Qantas mulls buying 747 freighters
Qantas is in negotiations to buy several Boeing 747-400 freighters as it weighs up its options before the expiry of a large contract with an American cargo airline.
The airline is believed to have entered talks to buy up to four second-hand jumbos - one of which has a sticker price of about $US60 million. But Qantas is yet to commit to a purchase of dedicated freighter aircraft. It is one of several options the airline is considering before the expiry early next year of a contract to lease two 747s and crew - known as a wet lease - from Atlas Air. A wet lease on another Atlas Air jumbo is up in 2015.
The other options include leasing planes, entering into a contract with another cargo airline or renewing the deal with Atlas Air to carry freight on international routes, including to Asia.
The price for gas-guzzling 747s has tumbled over the past year due to high fuel prices.
Should it buy the jumbos, Qantas is considered likely to house them under its subsidiary, Express Freighters Australia, and potentially hire new pilots.

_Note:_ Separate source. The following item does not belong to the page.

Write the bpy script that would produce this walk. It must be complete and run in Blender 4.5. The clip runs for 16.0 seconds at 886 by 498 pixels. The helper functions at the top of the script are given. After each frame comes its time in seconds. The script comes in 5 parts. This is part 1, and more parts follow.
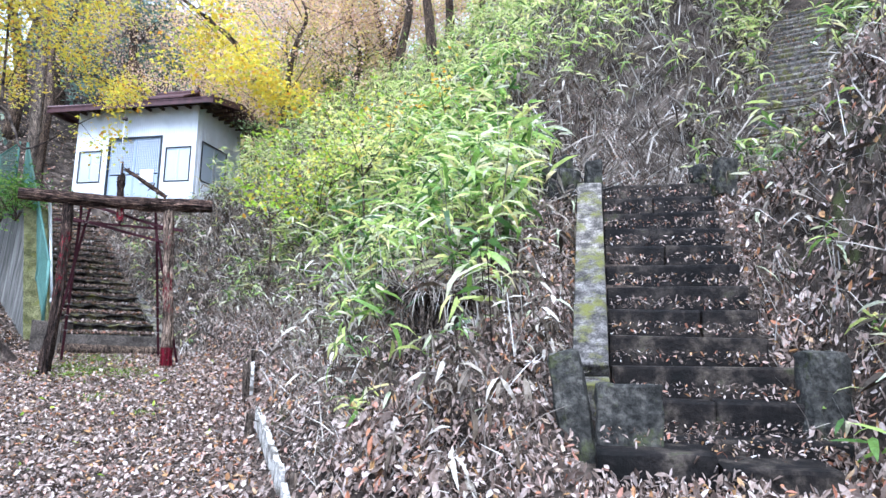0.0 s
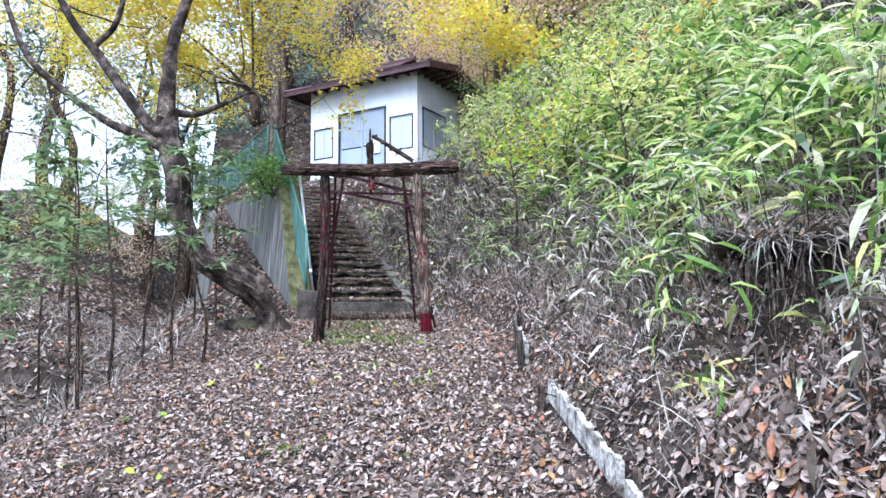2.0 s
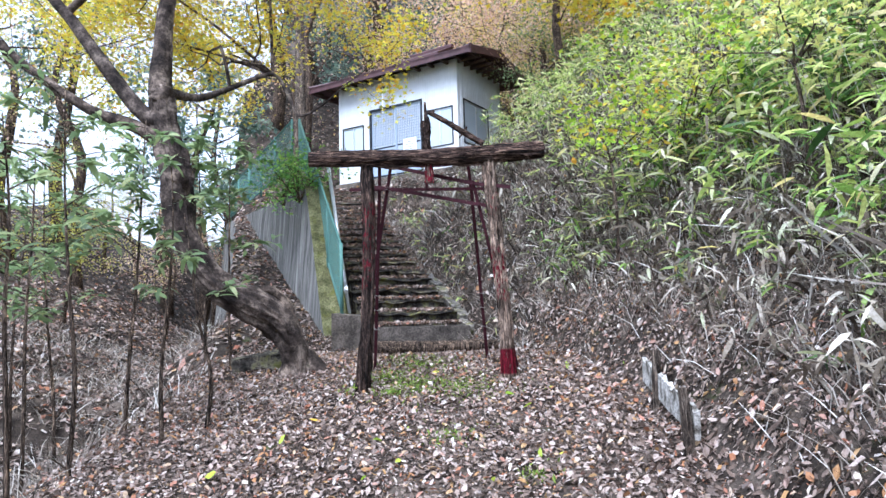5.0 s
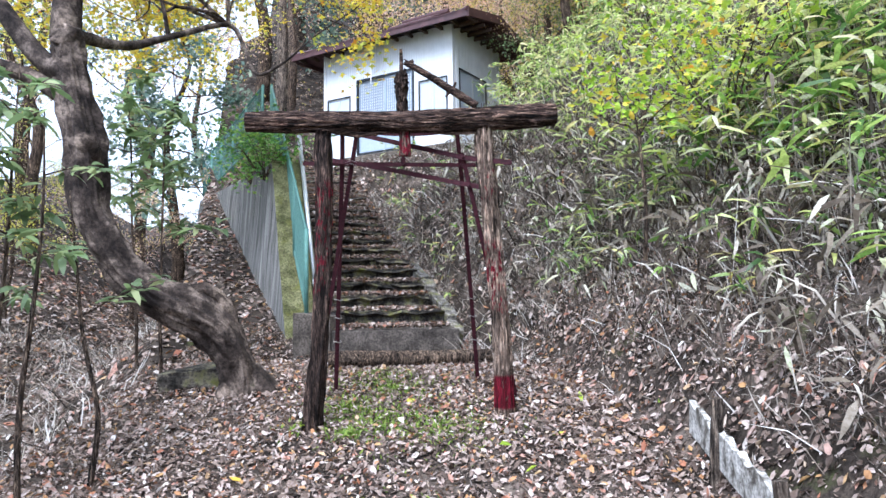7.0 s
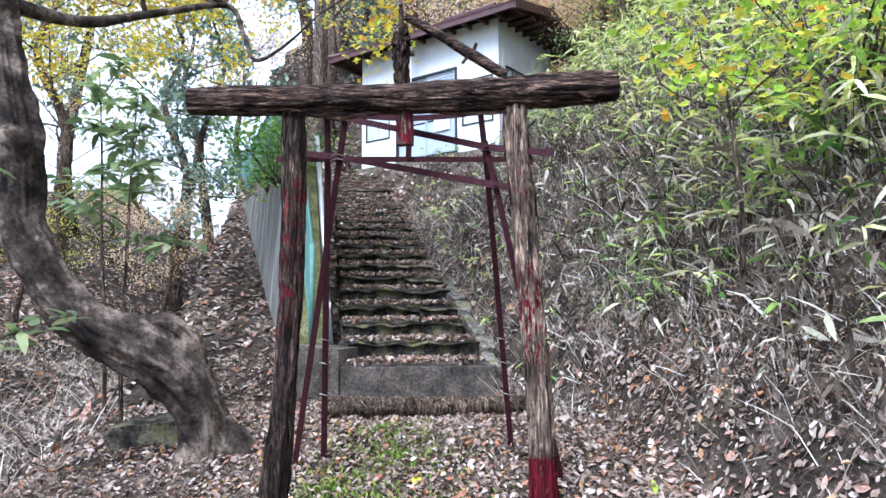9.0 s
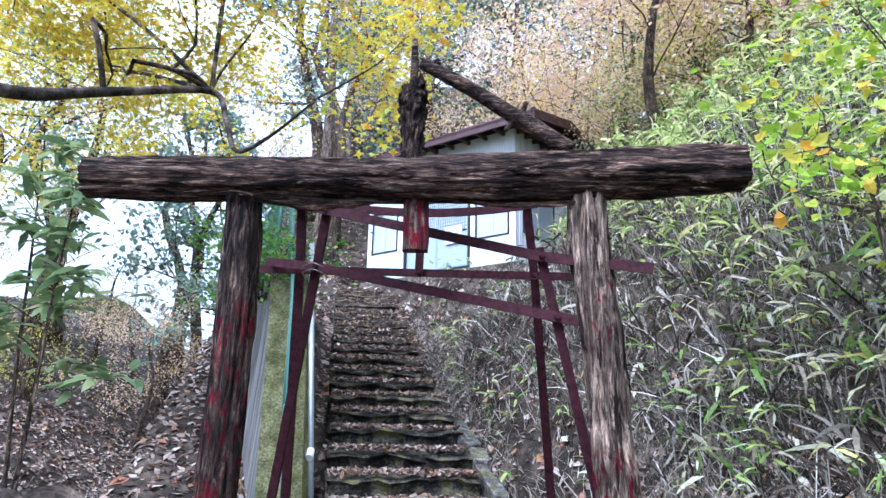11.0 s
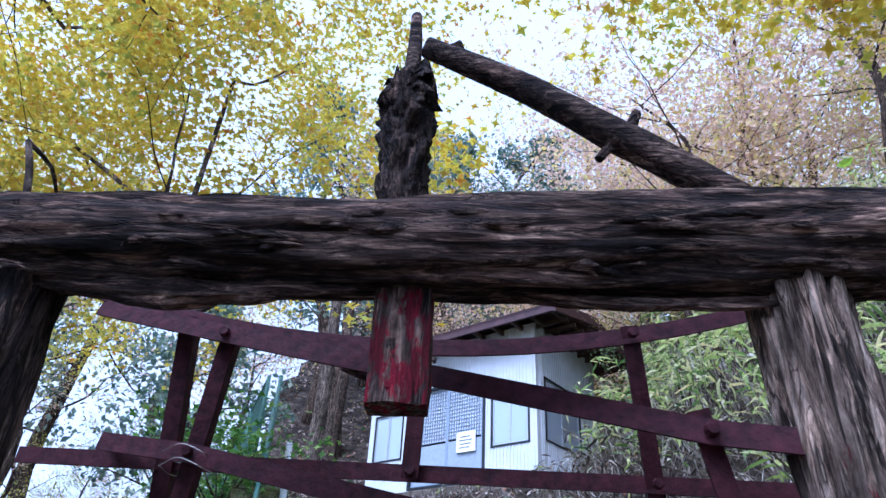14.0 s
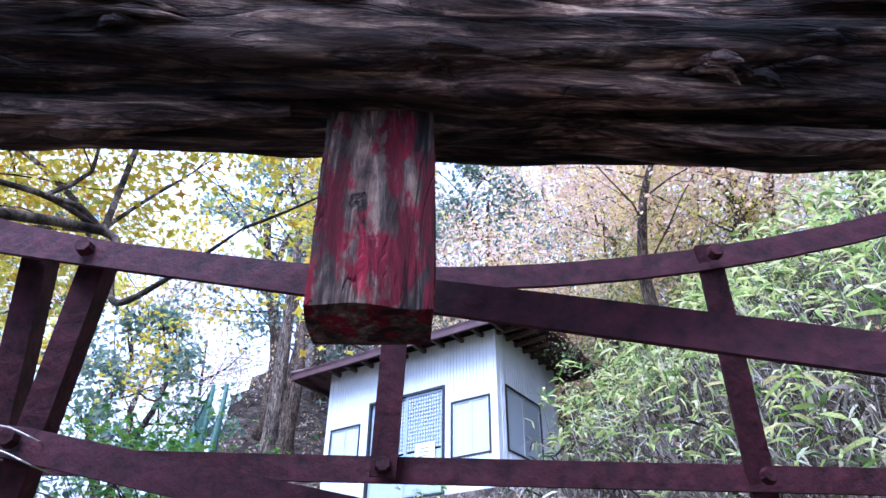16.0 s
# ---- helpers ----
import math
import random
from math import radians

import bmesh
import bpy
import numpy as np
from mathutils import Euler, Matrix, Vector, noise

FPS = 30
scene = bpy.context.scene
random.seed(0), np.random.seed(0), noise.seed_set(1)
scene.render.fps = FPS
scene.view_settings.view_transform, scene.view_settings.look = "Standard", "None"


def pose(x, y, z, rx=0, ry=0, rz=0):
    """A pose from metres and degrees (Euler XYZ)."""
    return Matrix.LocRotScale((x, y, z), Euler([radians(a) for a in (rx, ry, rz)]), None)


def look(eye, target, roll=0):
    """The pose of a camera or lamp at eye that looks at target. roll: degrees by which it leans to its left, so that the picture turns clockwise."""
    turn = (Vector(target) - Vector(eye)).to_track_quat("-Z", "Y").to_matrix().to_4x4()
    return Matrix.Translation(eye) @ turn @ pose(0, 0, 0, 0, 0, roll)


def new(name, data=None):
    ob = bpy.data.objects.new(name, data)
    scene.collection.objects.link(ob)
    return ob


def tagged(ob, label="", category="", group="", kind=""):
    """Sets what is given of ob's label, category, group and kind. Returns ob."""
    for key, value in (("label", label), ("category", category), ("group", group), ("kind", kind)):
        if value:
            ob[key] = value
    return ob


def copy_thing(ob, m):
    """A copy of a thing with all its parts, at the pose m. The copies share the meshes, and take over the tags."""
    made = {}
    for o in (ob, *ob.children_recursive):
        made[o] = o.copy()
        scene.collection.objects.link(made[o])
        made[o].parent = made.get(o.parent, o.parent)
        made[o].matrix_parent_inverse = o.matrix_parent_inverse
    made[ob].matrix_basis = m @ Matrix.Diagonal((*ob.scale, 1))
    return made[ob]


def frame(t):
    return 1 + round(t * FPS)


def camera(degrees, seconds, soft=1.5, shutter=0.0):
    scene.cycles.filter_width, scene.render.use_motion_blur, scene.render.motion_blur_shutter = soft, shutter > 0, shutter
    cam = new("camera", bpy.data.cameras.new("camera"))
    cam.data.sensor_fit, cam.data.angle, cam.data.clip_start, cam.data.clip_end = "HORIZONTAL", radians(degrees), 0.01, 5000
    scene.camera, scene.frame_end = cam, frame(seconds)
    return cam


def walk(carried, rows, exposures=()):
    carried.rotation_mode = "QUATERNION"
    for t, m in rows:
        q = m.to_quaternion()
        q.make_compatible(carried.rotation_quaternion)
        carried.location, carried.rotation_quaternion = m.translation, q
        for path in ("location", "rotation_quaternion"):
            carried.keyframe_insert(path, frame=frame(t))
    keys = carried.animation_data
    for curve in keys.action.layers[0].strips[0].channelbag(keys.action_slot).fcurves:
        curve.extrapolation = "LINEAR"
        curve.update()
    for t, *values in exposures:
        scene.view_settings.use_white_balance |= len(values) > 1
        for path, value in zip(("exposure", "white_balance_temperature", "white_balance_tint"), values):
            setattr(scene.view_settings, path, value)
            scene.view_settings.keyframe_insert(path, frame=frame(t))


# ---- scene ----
cam = camera(66.4, 16.0)
PATH = [
    (0, (0.374, 0.759, 1.54), (0.334, 2.735, 1.846), 1.2),
    (0.5, (0.274, 0.906, 1.546), (0.087, 2.874, 1.848), 0.3),
    (1, (0.134, 1.076, 1.576), (-0.199, 3.028, 1.857), 0.2),
    (1.5, (-0.14, 1.236, 1.581), (-0.636, 3.16, 1.813), -0.0),
    (2, (-0.388, 1.395, 1.608), (-1.021, 3.284, 1.783), -0.4),
    (2.5, (-0.562, 1.668, 1.642), (-1.287, 3.527, 1.788), -1.2),
    (3, (-0.798, 1.919, 1.648), (-1.553, 3.765, 1.797), -1.5),
    (3.5, (-1.066, 2.202, 1.701), (-1.812, 4.051, 1.869), -1.4),
    (4, (-1.251, 2.594, 1.768), (-1.987, 4.444, 1.965), -1.7),
    (6.5, (-2.009, 4.428, 2.061), (-2.68, 6.305, 2.228), -0.9),
    (7, (-2.043, 4.823, 2.13), (-2.742, 6.692, 2.266), -0.7),
    (7.5, (-2.152, 5.172, 2.159), (-2.895, 7.026, 2.269), -0.7),
    (8, (-2.226, 5.507, 2.206), (-3.012, 7.344, 2.302), -0.8),
    (10.5, (-2.757, 7.16, 2.507), (-3.628, 8.913, 2.919), 1.6),
    (11, (-2.975, 7.386, 2.59), (-3.815, 9.13, 3.092), 1.2),
    (11.5, (-3.074, 7.652, 2.605), (-3.907, 9.361, 3.226), 1.5),
    (12, (-3.201, 7.885, 2.684), (-3.979, 9.564, 3.442), 2.2),
    (12.5, (-3.347, 8.111, 2.75), (-4.12, 9.752, 3.592), 2.0),
    (13, (-3.439, 8.276, 2.787), (-4.202, 9.885, 3.698), 1.7),
    (13.5, (-3.469, 8.455, 2.837), (-4.266, 9.996, 3.834), 2.9),
    (14, (-3.564, 8.575, 2.857), (-4.347, 10.08, 3.916), 3.1),
    (14.5, (-3.696, 8.693, 2.871), (-4.429, 10.21, 3.948), 2.6),
    (15, (-3.787, 8.846, 2.857), (-4.472, 10.421, 3.883), 1.6),
    (15.5, (-3.808, 8.964, 2.905), (-4.473, 10.533, 3.951), 1.0),
    (16, (-3.82, 8.991, 2.95), (-4.475, 10.531, 4.046), 0.6),
]
walk(cam, [(t, look(eye, target, roll)) for t, eye, target, roll in PATH],
     exposures=[(0, 1.58, 5200, 15), (1.5, 1.45, 5200, 15), (3, 1.36, 5250, 16), (6.5, 1.45, 5400, 15), (8, 1.55, 5450, 15), (11, 1.55, 5000, 16), (13, 0.9, 4700, 21), (14.5, 0.93, 4700, 24), (15.2, 1.42, 4850, 26), (16, 1.6, 4700, 26)])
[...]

But any move to recruit new pilots will draw the ire of Qantas' existing workforce because it has a surplus of more than 200 pilots due to scaling back its international network. Captains employed by Express Freighters earn about $170,000 a year, half the salary of a Qantas captain flying a 747 passenger jet on international routes.
Any purchase of planes would be funded through Qantas' existing capital expenditure.
A Qantas spokesman confirmed that the airline was "looking at a range of options, but no decision has been made and we're not in a position to speculate about what we might do".
Qantas' freight division has five of its own planes, including a Boeing 767 used on the trans-Tasman route, and several 737 freighters. Qantas carries 5 per cent of the air freight between China and the US.
The freight division booked a pre-tax profit of $22 million in the first half of this financial year, down from $38 million previously, which was blamed on a weak domestic market and strong competition. But the international operations of the freight business were said to be strong in the first half.
As part of an overhaul, Qantas is folding into its freight division the underperforming Australian Air Express, whose fleet includes four Boeing 737-300s and three BAe-146 jets.
The air-freight market tends to be the canary in the coal mine for airlines. In the midst of the global financial crisis in 2008, demand for freight fell considerably further and faster than passenger traffic.